Слово „выдумать“ в устах Уайльда имеет такое же условное значение, как и „видеть“. По его словам, видеть предмет совсем не то же, что смотреть на него открытыми глазами. Увидеть предмет, по Уайльду, значит определить его отношение к красоте. Если вы почувствовали, что предмет „красив“ или „безобразен“, вы по-настоящему „видели“. До этого — по Уайльду — вы только „смотрели открытыми глазами“.

Но если так, то понятен и смысл выражения: пессимизм выдуман Гамлетом.

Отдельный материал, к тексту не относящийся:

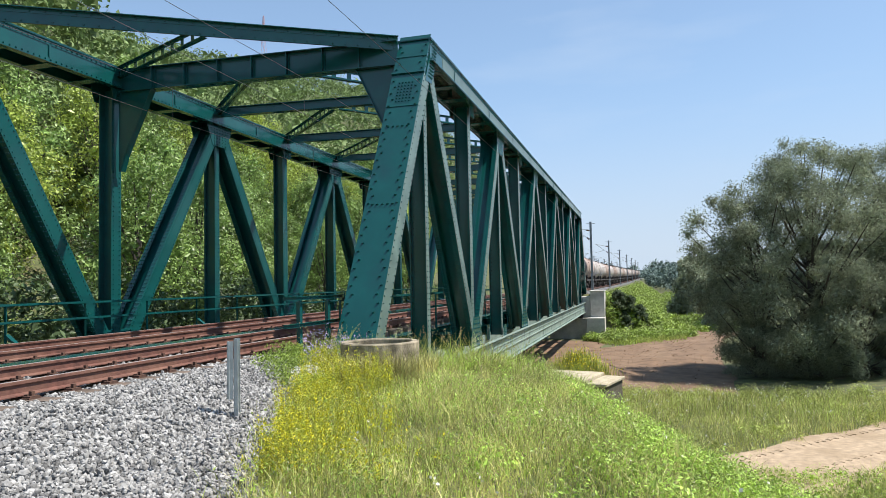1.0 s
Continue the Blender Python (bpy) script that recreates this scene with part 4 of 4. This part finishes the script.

Датский принц, выдуманный Шекспиром, сообщил красоту своему настроению; все, что живет в нашей мысли красивого, связанного с пессимистическим настроением, создано не хаотической действительностью, не самым фактом пессимизма, а исключительно отношением к нему английского драматурга или, как предпочитает говорить Уайльд, личностью Шекспировского печального принца.

Уайльд утверждает, что Гамлета, русского нигилиста и Робеспьера „выдумали“ художники слова. Замените слово „.выдумали“ словами „придали красоту“ художественного любования, и для вас будет отчетлива истина в парадоксе Уайльда... Но придать человеку красоту художественного любования — значит сделать его образцом для деятельного подражания. И вековое подражание Гамлету со стороны всякого рода „гамлетов“ и „гамлетиков“ было, пожалуй, одним из самых простых и безобидных в истории литературных влияний. Были примеры более мучительных подражаний литературе со стороны жизни. Мы знаем, что было с Вертерами, хотевшими быть Вертерами, „выдуманными“ Гёте, не останавливавшимися перед самоубийством ради полноты своего сходства с героем Гете. И Гете, как известно, приходилось протестовать против этого подражания жизни художественной литературе. Нужно ли напоминать о других эпидемиях литературного воздействия: о полосе всеобщего байронизма, захватывавшего в России, с одной стороны Пушкина, а, с другой стороны, „москвичей в Гарольдовом плаще“? То же самое, но в более замкнутом круге воздействия происходило позднее с французскими женщинами, желавшими быть Флоберовской Madame Bovary и создавшими целое явление боваризма. Уайльд, впрочем, полагает, что XIX век в своих настроениях вообще в значительной мере „выдуман“ Флобером, получив от него психологическую окраску.